La Centrale Termoelettrica di Trapani fa parte della trilogia di centrali siciliane progettate da Giuseppe Samonà con il figlio Alberto e Giuseppina Marcialis. Costruita a partire dal 1963, è un tassello di una collaborazione fruttuosa e duratura tra la Società Generale Elettrica Sicula (S.G.E.S., poi assorbita dall’E.N.E.L.), in qualità di committente, e l’architetto e urbanista palermitano, che può annoverare anche la realizzazione di un importante Palazzo per Uffici in Via Marchese di Villabianca nella vicina città di Palermo.

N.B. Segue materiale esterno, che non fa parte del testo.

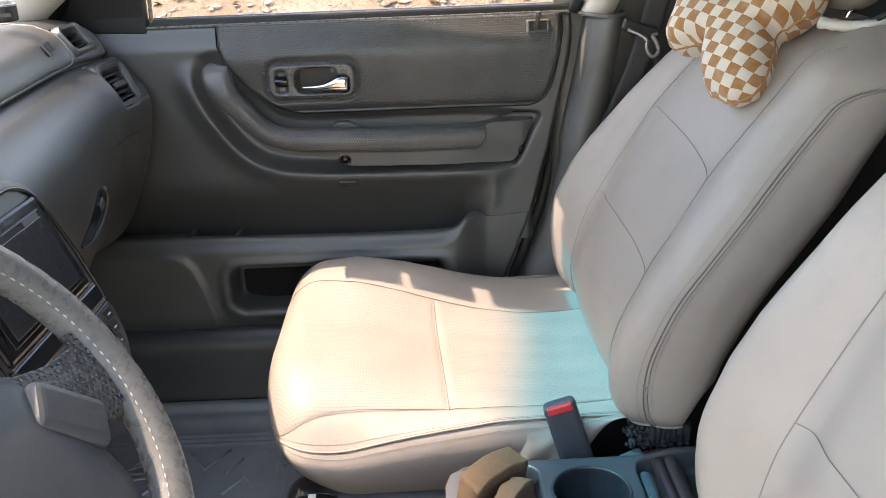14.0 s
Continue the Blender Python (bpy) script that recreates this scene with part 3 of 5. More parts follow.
def arm_depth(x, z):
    y = 0.797 + 0.100 * (x + 0.06)
    d = poly_sdf(x, z, ARM_OUT)
    y += 0.080 * sstep(-0.0065, 0.003, d) - 0.003
    f = sstep(0.17, 0.235, x)
    y += f * 0.038 * sstep(1.010, 1.0205, z) + (1 - f) * 0.026 * sstep(0.967, 0.982, z) + f * 0.005 * sstep(0.975, 0.925, z)
    y += 0.010 * sstep(0.325, 0.362, x) * f
    h = math.hypot((x + 0.0655) / 1.25, z - 0.9475)
    y += 0.030 * sstep(0.0108, 0.0082, h)
    y += 0.022 * sstep(0.0108, 0.0075, math.hypot((x - 0.3265 - 0.30 * (z - 0.944)) / 0.60, z - 0.944))
    return y


sheet("arm_rest", lambda x, z: (x, arm_depth(x, z), z), lin(-0.090, 0.365, 240), lin(0.906, 1.031, 76), M["leather"], door, "grained vinyl arm rest body with screw recesses", thick=(0, 0.012, 0))
SCREW = [(0.0112, 0.0), (0.0104, -0.0008), (0.0096, 0.0012), (0.0090, 0.006), (0.0080, 0.015), (0.0045, 0.0175), (0.0, 0.0175)]
for c, m_, sq in (((-0.0655, 0.7940, 0.9475), pose(0, 0, 0, 0, 0, 0), 1.22), ((0.3265, 0.8345, 0.944), pose(0, 0, 0, 0, 16, 0), 0.58)):
    sheet("screw_recess", lambda k, w: Vector(c) + (m_ @ Vector((SCREW[k][0] * math.cos(w) * sq, SCREW[k][1], SCREW[k][0] * math.sin(w)))), range(7), [2 * math.pi * k / 36 for k in range(36)], M["well"], door, "dark round screw recess in the arm rest", loop_v=True)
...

L’impianto trapanese viene realizzato a meridione dell’abitato urbano, a ridosso dell’odierna Riserva Naturale delle Saline, situata, com’è ovvio, a pochi passi dal mare. Il valore della potenza erogata dalle turbine è quello più basso fra le tre centrali siciliane progettate da Samonà, carattere di terzietà peraltro confermato anche dalle dimensioni architettoniche nettamente inferiori rispetto agli altri due impianti isolani: quello di Termini Imerese (oggi demolito) e quello di Augusta. L’edificio trapanese (o meglio, il complesso di edifici), passato attraverso più versioni di progetto prima di giungere alla sua conformazione definitiva, data la presenza delle saline, svetta in un paesaggio eccezionalmente piano, fatto alternativamente di materia solida e liquida: la centrale, insieme ai mulini a vento e ai bianchi cumuli di sale, costituisce senza dubbio uno dei contrappunti verticali alla marcata orizzontalità del sito. L’organismo architettonico dell’impianto si compone di due edifici autonomi: dal centro urbano, il primo ad essere visivamente percepibile è la fabbrica destinata agli uffici, che presenta due elevazioni fuori terra, un vano scala trasparente aggettante verso nord (posto nell’estremità nord-ovest) e delle aperture a fascia orizzontale sui due rispettivi piani. A contenere i veri e propri generatori di energia è l’altro edificio che compone la centrale, ovvero, la sala macchine, che si trova ad una distanza di 2,25 m dal corpo degli uffici, ed è disposta perpendicolarmente a quest’ultimo.
Lunga quasi 55 m e alta 17 m circa, è affiancata, sul lato est, per tutta la lunghezza longitudinale, da un padiglione ad una sola elevazione fuori terra, figurativamente percepibile come un unicum con la stessa sala macchine. Sia per quest’ultima che per il corpo degli uffici la struttura portante è del tipo intelaiato in acciaio, opportunamente denunciata all’esterno: nel caso della sala macchine si contano ben sette telai identici disposti trasversalmente, ognuno dei quali si compone di due ritti verticali a struttura reticolare aventi in sommità da altrettanti elementi speculari inclinati con funzioni di puntone, atti a reggere la grande copertura a tetto spiovente. I sistemi di tamponatura a pannello erano posizionati all’interno del perimetro definito in pianta dalla struttura, staccando in profondità le controventature che connettevano tra loro i sette telai appena descritti di una distanza di poco inferiore a 1 m: si trattava di un espediente linguistico messo in atto dal progettista per creare giochi chiaroscurali sulla superficie della facciata sotto l’azione della luce naturale, nella più totale coerenza con tutta la sua produzione architettonica post-bellica, che vedeva la denuncia esplicita verso l’esterno dello scheletro portante dei suoi edifici.
Purtroppo però ad oggi, quanto realizzato a Trapani da Samonà risulta in buona parte cancellato: l’edificio infatti, dopo essere stato dismesso, fu frazionato in due parti: la sala quadri rimase all’Enel, mentre la sala macchine (ridotta alla sola struttura in acciaio) e il corpo degli uffici furono ceduti. Pertanto, parzialmente smontata e abbandonata all’incuria, la Centrale Termoelettrica trapanese rischia di scomparire definitivamente.
(informazioni tratte da: Damiano, S., “Il disegno per la salvaguardia dell’architettura: la centrale termoelettrica di Giuseppe Samonà a Trapani” in Belardi, P. (a cura di), in Riflessioni/Reflections, Gangemi Editore, Roma 2019).